Voting, like marriage, is a good thing; that doesn't mean everyone should vote. People who don't think about their vote, who spend no time analyzing or learning about the candidates or their issues are a drag on the process. Not to deny their right to vote - far from it - but hauling people to the polls just for the sake of hauling people to the polls is more a matter of political expedience than moral imperative.

And Kiffmeyer's crimes against voting...?

She has opposed voting by mail, proposed to decorate polling places with alarmist warning posters about terrorism, and exasperated local elections officials statewide with changing directives about balloting practices and voter identification requirements. Worst, she continues to advocate for requiring voters to produce a photo ID card -- a move that would directly undercut Minnesota's proud tradition of allowing same-day registration and voting by citizens who are elderly, disadvantaged, new to the state or, well, organizationally challenged.
Finally - a paragraph too stupid to fisk.
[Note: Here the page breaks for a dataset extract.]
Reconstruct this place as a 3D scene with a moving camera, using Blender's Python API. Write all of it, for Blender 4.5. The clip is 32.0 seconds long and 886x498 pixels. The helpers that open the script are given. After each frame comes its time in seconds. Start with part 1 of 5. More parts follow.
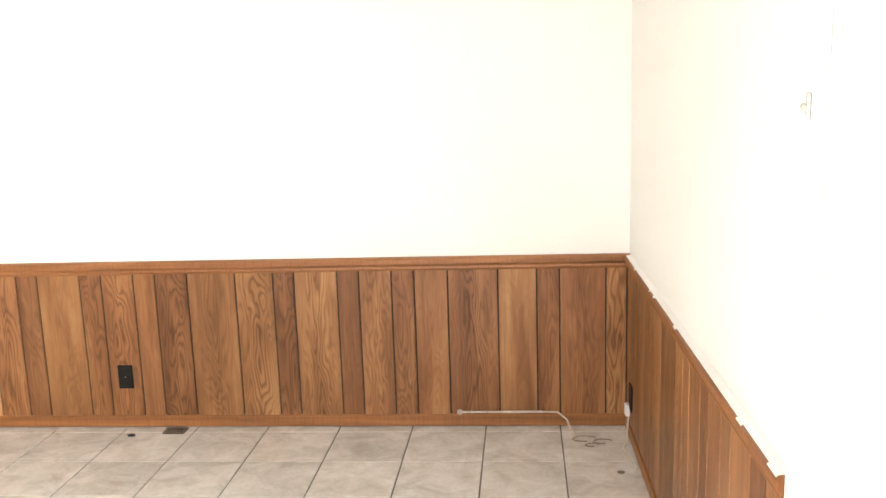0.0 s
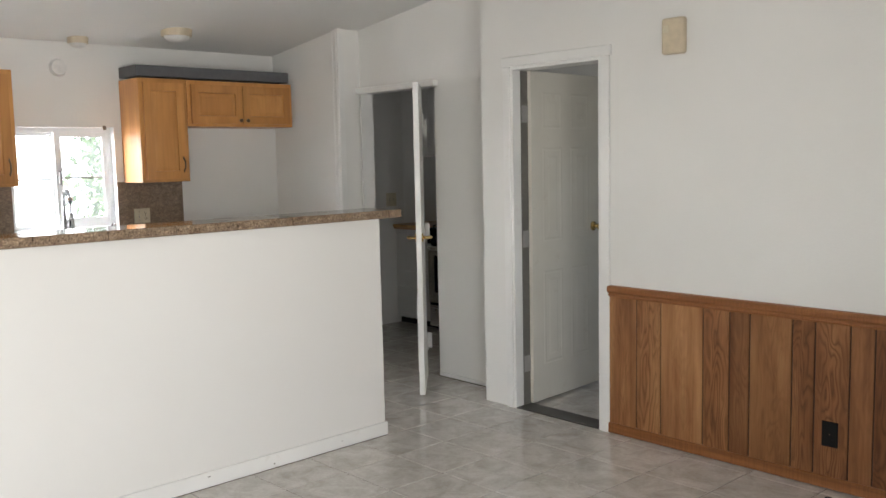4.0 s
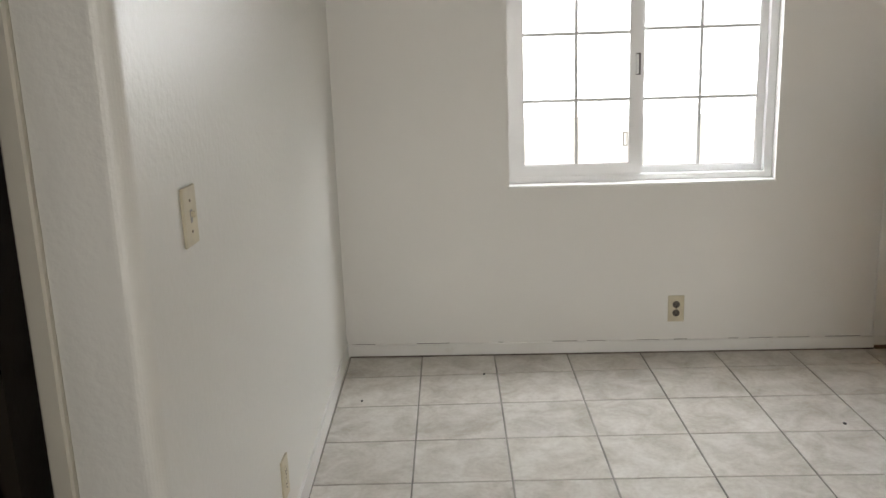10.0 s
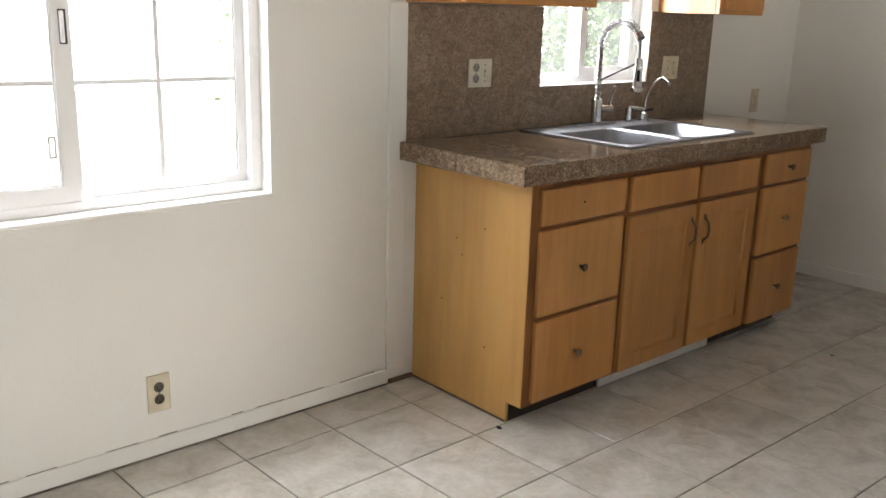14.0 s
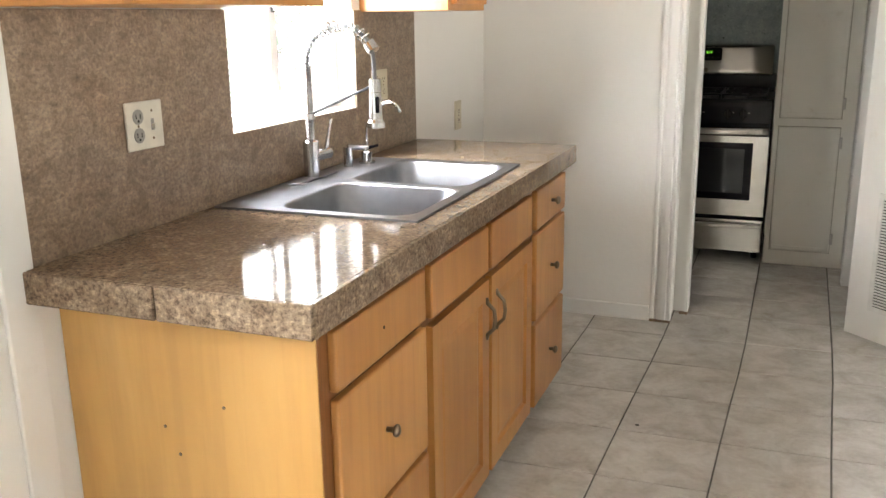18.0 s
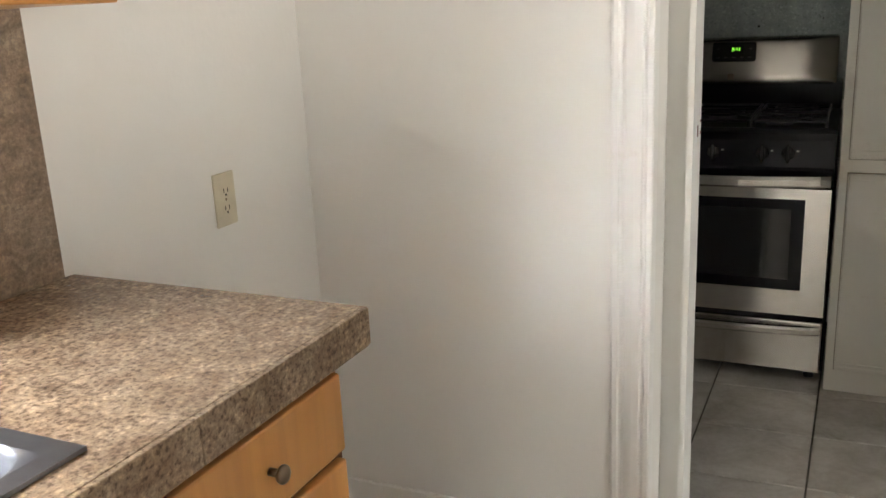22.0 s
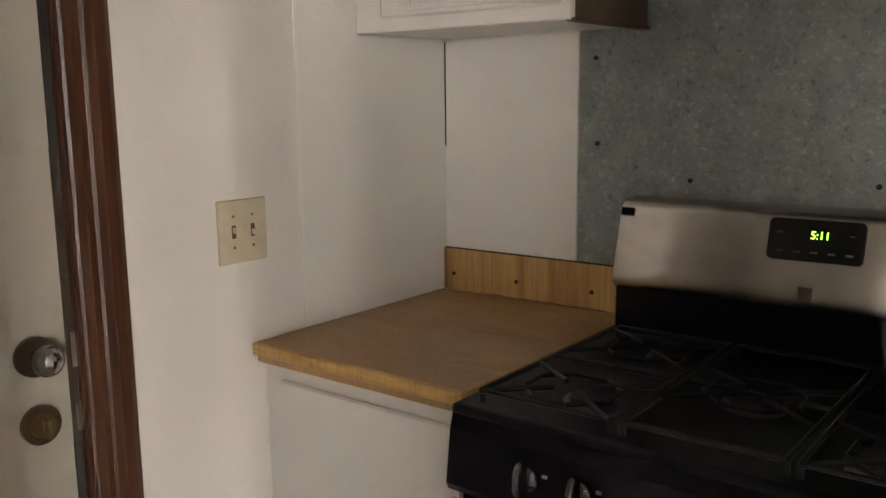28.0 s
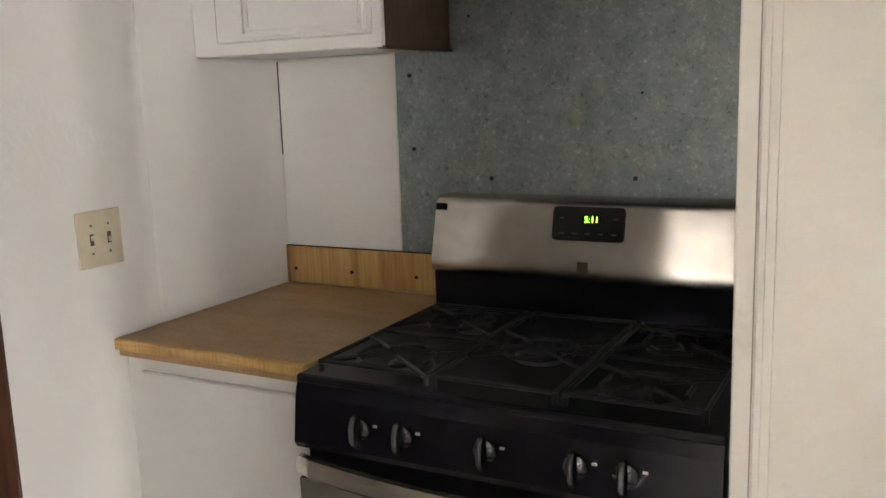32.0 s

Not the last one, unfortunately:

Attentive Minnesotans have learned from disgraceful examples around the country that monkeying with the mechanics of registration, voting and ballot-counting has become the modern method for manipulating election outcomes.
But they would not have learned from the Strib, whose coverage of Democrat voter voter fraud in Milwaukee was less-than-perfunctory, and whose coverage of the Washington state governor's race was ludicrously soft on that state's Democrat-rigged recount system.
Also, that Kiffmeyer's Republican Party is usually the leading beneficiary of measures that discourage participation at the polls.
Or, put another way, that the Strib's DFL is the "leading beneficiary" of policies that encourage participation by the indifferent, uninformed and illegal.

No, they all but say it in as many words:

Remember the black "NOVEMBER 2" bumper stickers that became ubiquitous in 2004? Those were Ritchie's handiwork as leader of National Voice, a coalition of 1,000 nonpartisan groups [Hah!] across the United States that brought more than 5 million new voters to the polls.
So in other words, he's a sloganeering stealth party hack who is dedicated to bringing masses of uninformed, disinterested people (and, apparently, suggestible ones) to the polls.

All the qualifation one needs, in the Strib's world, to be SOS!

But Obi Sium's public service experience is laughable?

Posted by Mitch at October 23, 2006 06:23 AM | TrackBack
Comments

Thanks for fisking these endorsements, Mitch. Some of us have grown too weary to do so.

I'd like to know where the evidence is that IDs and pre-registration affect Democrats more than republicans. The ID thing should be simple, you gotta have one to buy booze and cigarettes so you would think most people would have one, even the downtrodden. As for pre-registration, Republicans would be equally inconvenienced. In fact, a small business person could actually lose money by having to pre-register and vote if they have to take off work, unlike union members who get time off to vote.